Convert it to DER, exactly as before:

openssl x509 -in isrgrootx1.pem -outform DER -out ca.der

Copy ca.der to the camera (filesystem or ROMFS) and load it as the trust anchor:

import socket
import ssl
import ntptime

ntptime.settime()                  # validity check needs the clock

addr = socket.getaddrinfo("api.example.com", 443)[0][-1]
sock = socket.socket()
sock.connect(addr)

ctx = ssl.SSLContext(ssl.PROTOCOL_TLS_CLIENT)
ctx.verify_mode = ssl.CERT_REQUIRED
ctx.load_verify_locations(cafile="ca.der")
ssock = ctx.wrap_socket(sock, server_hostname="api.example.com")

server_hostname is required here: it drives SNI and is the name checked against the server certificate’s subjectAltName.

Tip

Common-case shortcut. Let’s Encrypt is the most widely used public CA, and both its RSA and ECDSA certificates currently chain to ISRG Root X1 (as the openmv.io example above shows). If the servers your camera talks to use Let’s Encrypt, you can skip the inspection entirely: just put isrgrootx1.der on the camera and load_verify_locations it.

This does not make TLS work to every site. A server whose certificate comes from a different CA (DigiCert, Google Trust Services, Amazon, Sectigo, …) will still fail verification, and because the camera trusts a single DER certificate per ssl.SSLContext you cannot bundle every root the way a browser does. When in doubt, identify the server’s actual CA as shown above and trust that root.

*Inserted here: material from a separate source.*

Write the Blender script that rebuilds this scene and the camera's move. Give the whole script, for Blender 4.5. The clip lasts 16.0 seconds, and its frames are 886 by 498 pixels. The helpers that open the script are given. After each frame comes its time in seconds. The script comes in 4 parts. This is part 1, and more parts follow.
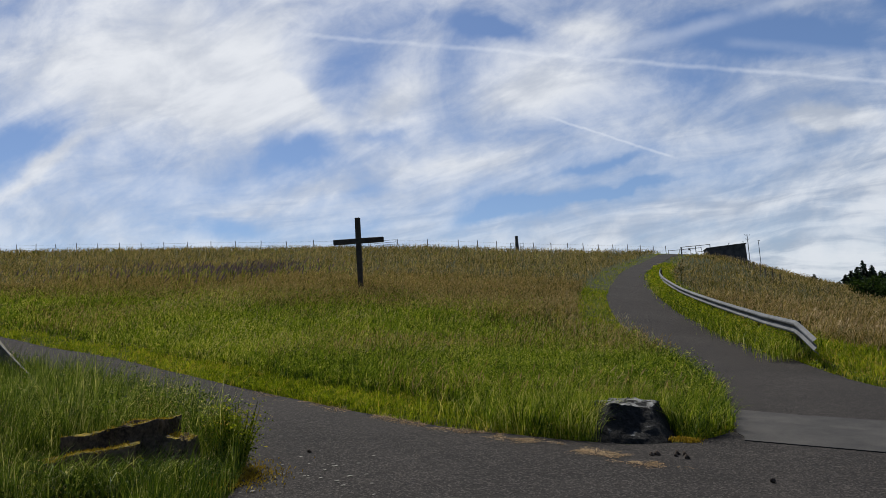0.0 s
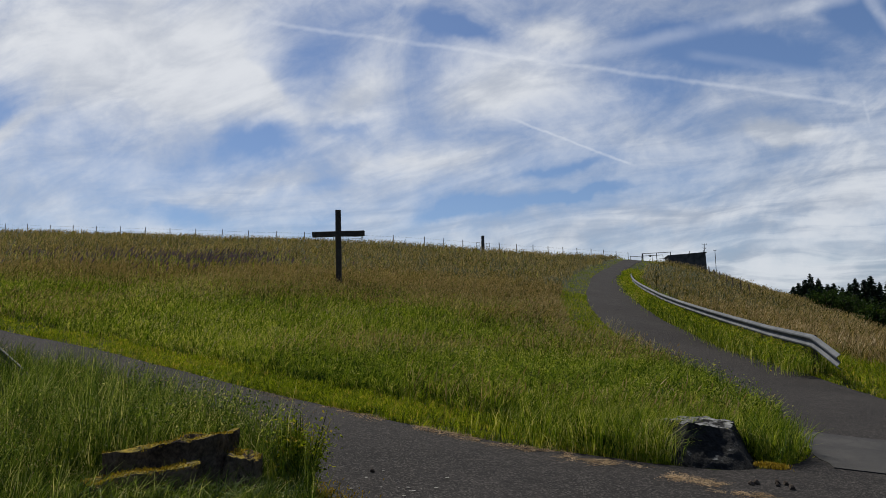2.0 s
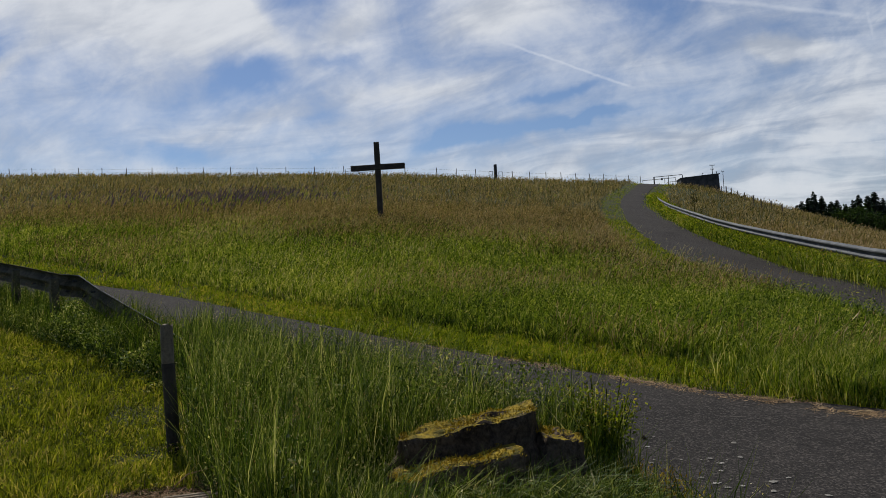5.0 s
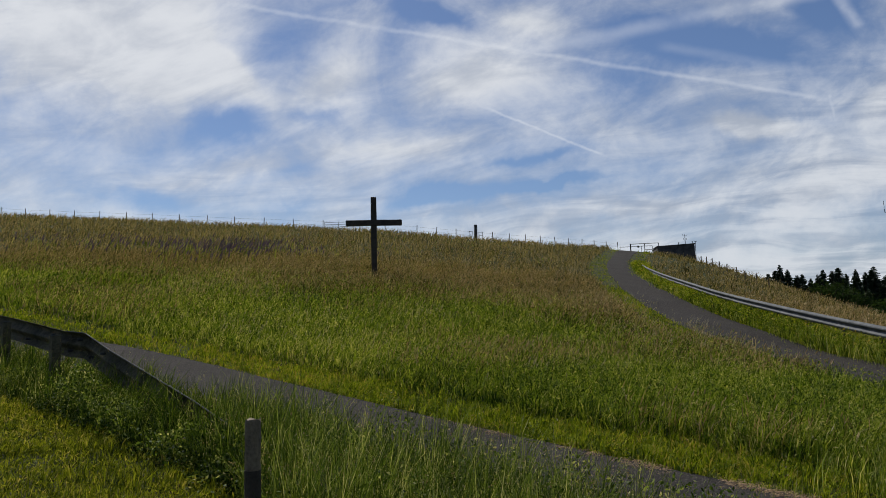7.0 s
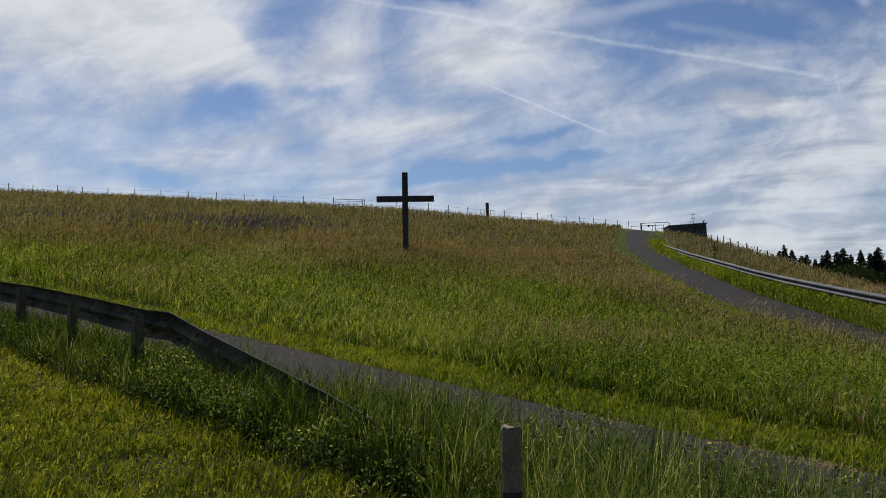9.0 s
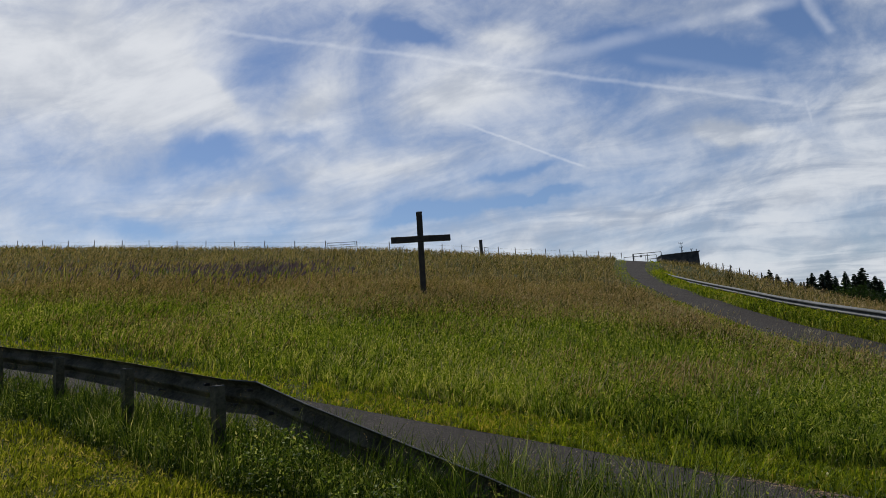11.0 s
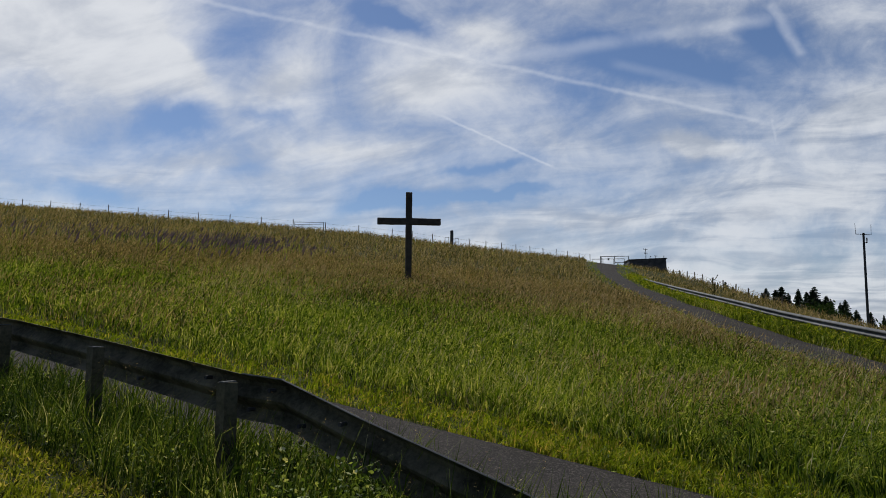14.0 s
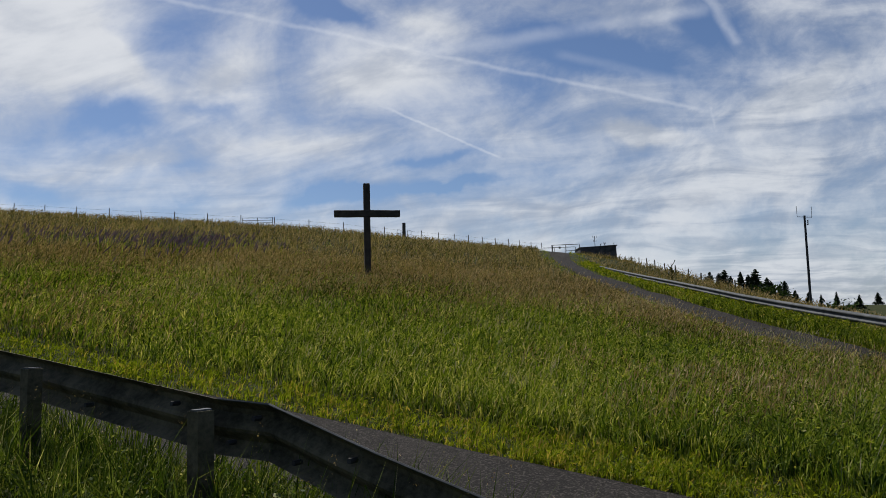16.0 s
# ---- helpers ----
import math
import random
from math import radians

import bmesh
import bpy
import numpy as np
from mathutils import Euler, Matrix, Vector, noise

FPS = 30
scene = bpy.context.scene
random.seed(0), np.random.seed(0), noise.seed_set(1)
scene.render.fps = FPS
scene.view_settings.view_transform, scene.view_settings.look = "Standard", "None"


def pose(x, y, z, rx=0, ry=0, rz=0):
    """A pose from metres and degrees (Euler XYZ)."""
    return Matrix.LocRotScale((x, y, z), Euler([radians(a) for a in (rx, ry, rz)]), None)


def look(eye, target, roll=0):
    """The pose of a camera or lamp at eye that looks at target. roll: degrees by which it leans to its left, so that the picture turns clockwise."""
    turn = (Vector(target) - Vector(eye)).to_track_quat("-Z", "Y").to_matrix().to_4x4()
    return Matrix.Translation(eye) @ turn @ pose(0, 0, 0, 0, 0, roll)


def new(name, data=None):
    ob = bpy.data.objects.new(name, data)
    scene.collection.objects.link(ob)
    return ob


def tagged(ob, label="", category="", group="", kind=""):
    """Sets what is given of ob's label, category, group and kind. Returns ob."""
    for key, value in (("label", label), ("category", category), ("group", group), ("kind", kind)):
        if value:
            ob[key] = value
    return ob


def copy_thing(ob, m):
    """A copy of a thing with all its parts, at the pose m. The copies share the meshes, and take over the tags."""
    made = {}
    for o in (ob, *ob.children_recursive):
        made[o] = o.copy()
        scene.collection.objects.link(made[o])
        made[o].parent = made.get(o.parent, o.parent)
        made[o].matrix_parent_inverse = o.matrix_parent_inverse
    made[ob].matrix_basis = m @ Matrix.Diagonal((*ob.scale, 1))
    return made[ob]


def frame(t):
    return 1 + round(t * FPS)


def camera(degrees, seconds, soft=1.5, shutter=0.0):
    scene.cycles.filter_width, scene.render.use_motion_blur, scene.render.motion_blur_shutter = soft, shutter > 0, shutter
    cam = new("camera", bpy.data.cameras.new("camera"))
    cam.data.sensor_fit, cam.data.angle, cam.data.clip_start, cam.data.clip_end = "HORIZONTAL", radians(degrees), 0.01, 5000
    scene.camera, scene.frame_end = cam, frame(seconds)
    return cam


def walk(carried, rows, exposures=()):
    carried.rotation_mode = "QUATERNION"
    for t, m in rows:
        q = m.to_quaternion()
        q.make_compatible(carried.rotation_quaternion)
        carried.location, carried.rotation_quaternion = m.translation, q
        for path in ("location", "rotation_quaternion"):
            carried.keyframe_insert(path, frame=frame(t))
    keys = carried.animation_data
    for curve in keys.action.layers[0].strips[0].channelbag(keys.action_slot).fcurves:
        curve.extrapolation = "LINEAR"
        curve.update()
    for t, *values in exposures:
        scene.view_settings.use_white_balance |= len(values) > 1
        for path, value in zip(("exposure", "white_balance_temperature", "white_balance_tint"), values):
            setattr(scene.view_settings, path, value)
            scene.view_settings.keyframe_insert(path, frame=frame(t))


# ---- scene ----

Which certificate you trust is a trade-off:

The root (recommended). Long-lived – often decades – so ca.der rarely changes. It requires the server to send its intermediate so mbedTLS can build the path leaf → intermediate → your trusted root; virtually every correctly configured public server does.
The intermediate. Also works, and keeps working even if a server omits the intermediate, but intermediates are rotated far more often than roots, so you will have to refresh ca.der more frequently.
The leaf itself (certificate pinning). Tightest, but the leaf changes on every renewal – roughly every 90 days for Let’s Encrypt – so this only makes sense when you also control the server and can push the new pin to every camera in lockstep. This is exactly what the self-signed client example does.

Note

ssl.SSLContext.load_verify_locations() takes a single DER-encoded CA certificate, so the camera trusts exactly one anchor at a time. To reach servers under different CAs, use a separate ssl.SSLContext per anchor. And because that certificate will itself eventually expire or be rotated by the CA, treat it like any other certificate on the device – see Operations: keys, expiry, and troubleshooting.